» **Task to complete**: Each line below is to be written out in full, exactly as shown.

>> BEGIN Provided data

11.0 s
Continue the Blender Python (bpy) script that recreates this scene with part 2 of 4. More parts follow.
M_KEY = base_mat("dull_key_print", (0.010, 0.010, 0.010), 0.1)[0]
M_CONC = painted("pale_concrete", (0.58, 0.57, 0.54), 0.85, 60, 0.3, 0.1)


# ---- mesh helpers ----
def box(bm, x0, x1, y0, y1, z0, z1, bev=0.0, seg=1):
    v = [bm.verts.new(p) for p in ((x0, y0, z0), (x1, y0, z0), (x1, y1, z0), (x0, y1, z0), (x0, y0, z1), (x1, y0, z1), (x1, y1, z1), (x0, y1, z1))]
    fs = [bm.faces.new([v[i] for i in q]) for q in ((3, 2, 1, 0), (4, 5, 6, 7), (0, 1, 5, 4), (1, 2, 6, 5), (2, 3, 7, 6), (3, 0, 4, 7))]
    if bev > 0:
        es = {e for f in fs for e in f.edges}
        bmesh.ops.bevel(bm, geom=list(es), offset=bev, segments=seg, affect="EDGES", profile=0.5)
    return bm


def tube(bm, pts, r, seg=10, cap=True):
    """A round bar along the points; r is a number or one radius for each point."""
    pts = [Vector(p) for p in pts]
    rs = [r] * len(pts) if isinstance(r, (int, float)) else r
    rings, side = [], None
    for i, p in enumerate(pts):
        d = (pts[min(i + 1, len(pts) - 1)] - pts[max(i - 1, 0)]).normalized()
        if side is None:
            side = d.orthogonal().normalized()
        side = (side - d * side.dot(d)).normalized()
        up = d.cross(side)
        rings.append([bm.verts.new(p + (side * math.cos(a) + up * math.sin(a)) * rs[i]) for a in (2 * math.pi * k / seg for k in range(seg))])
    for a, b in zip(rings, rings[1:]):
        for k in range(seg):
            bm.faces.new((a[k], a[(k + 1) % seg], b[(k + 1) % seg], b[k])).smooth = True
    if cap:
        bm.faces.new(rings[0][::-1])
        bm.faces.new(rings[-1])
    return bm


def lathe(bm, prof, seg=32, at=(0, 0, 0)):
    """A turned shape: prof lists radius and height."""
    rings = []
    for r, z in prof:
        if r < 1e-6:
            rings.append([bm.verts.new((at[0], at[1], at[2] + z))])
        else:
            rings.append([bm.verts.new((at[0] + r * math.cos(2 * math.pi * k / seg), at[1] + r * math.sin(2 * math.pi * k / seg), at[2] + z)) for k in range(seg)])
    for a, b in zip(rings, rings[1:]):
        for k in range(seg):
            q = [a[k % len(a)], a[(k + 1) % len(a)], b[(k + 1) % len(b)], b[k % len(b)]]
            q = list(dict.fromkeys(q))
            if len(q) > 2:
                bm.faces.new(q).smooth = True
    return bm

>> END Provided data

» **Result of the exercise**:
11.0 s
Continue the Blender Python (bpy) script that recreates this scene with part 2 of 4. More parts follow.
M_KEY = base_mat("dull_key_print", (0.010, 0.010, 0.010), 0.1)[0]
M_CONC = painted("pale_concrete", (0.58, 0.57, 0.54), 0.85, 60, 0.3, 0.1)


# ---- mesh helpers ----
def box(bm, x0, x1, y0, y1, z0, z1, bev=0.0, seg=1):
    v = [bm.verts.new(p) for p in ((x0, y0, z0), (x1, y0, z0), (x1, y1, z0), (x0, y1, z0), (x0, y0, z1), (x1, y0, z1), (x1, y1, z1), (x0, y1, z1))]
    fs = [bm.faces.new([v[i] for i in q]) for q in ((3, 2, 1, 0), (4, 5, 6, 7), (0, 1, 5, 4), (1, 2, 6, 5), (2, 3, 7, 6), (3, 0, 4, 7))]
    if bev > 0:
        es = {e for f in fs for e in f.edges}
        bmesh.ops.bevel(bm, geom=list(es), offset=bev, segments=seg, affect="EDGES", profile=0.5)
    return bm


def tube(bm, pts, r, seg=10, cap=True):
    """A round bar along the points; r is a number or one radius for each point."""
    pts = [Vector(p) for p in pts]
    rs = [r] * len(pts) if isinstance(r, (int, float)) else r
    rings, side = [], None
    for i, p in enumerate(pts):
        d = (pts[min(i + 1, len(pts) - 1)] - pts[max(i - 1, 0)]).normalized()
        if side is None:
            side = d.orthogonal().normalized()
        side = (side - d * side.dot(d)).normalized()
        up = d.cross(side)
        rings.append([bm.verts.new(p + (side * math.cos(a) + up * math.sin(a)) * rs[i]) for a in (2 * math.pi * k / seg for k in range(seg))])
    for a, b in zip(rings, rings[1:]):
        for k in range(seg):
            bm.faces.new((a[k], a[(k + 1) % seg], b[(k + 1) % seg], b[k])).smooth = True
    if cap:
        bm.faces.new(rings[0][::-1])
        bm.faces.new(rings[-1])
    return bm


def lathe(bm, prof, seg=32, at=(0, 0, 0)):
    """A turned shape: prof lists radius and height."""
    rings = []
    for r, z in prof:
        if r < 1e-6:
            rings.append([bm.verts.new((at[0], at[1], at[2] + z))])
        else:
            rings.append([bm.verts.new((at[0] + r * math.cos(2 * math.pi * k / seg), at[1] + r * math.sin(2 * math.pi * k / seg), at[2] + z)) for k in range(seg)])
    for a, b in zip(rings, rings[1:]):
        for k in range(seg):
            q = [a[k % len(a)], a[(k + 1) % len(a)], b[(k + 1) % len(b)], b[k % len(b)]]
            q = list(dict.fromkeys(q))
            if len(q) > 2:
                bm.faces.new(q).smooth = True
    return bm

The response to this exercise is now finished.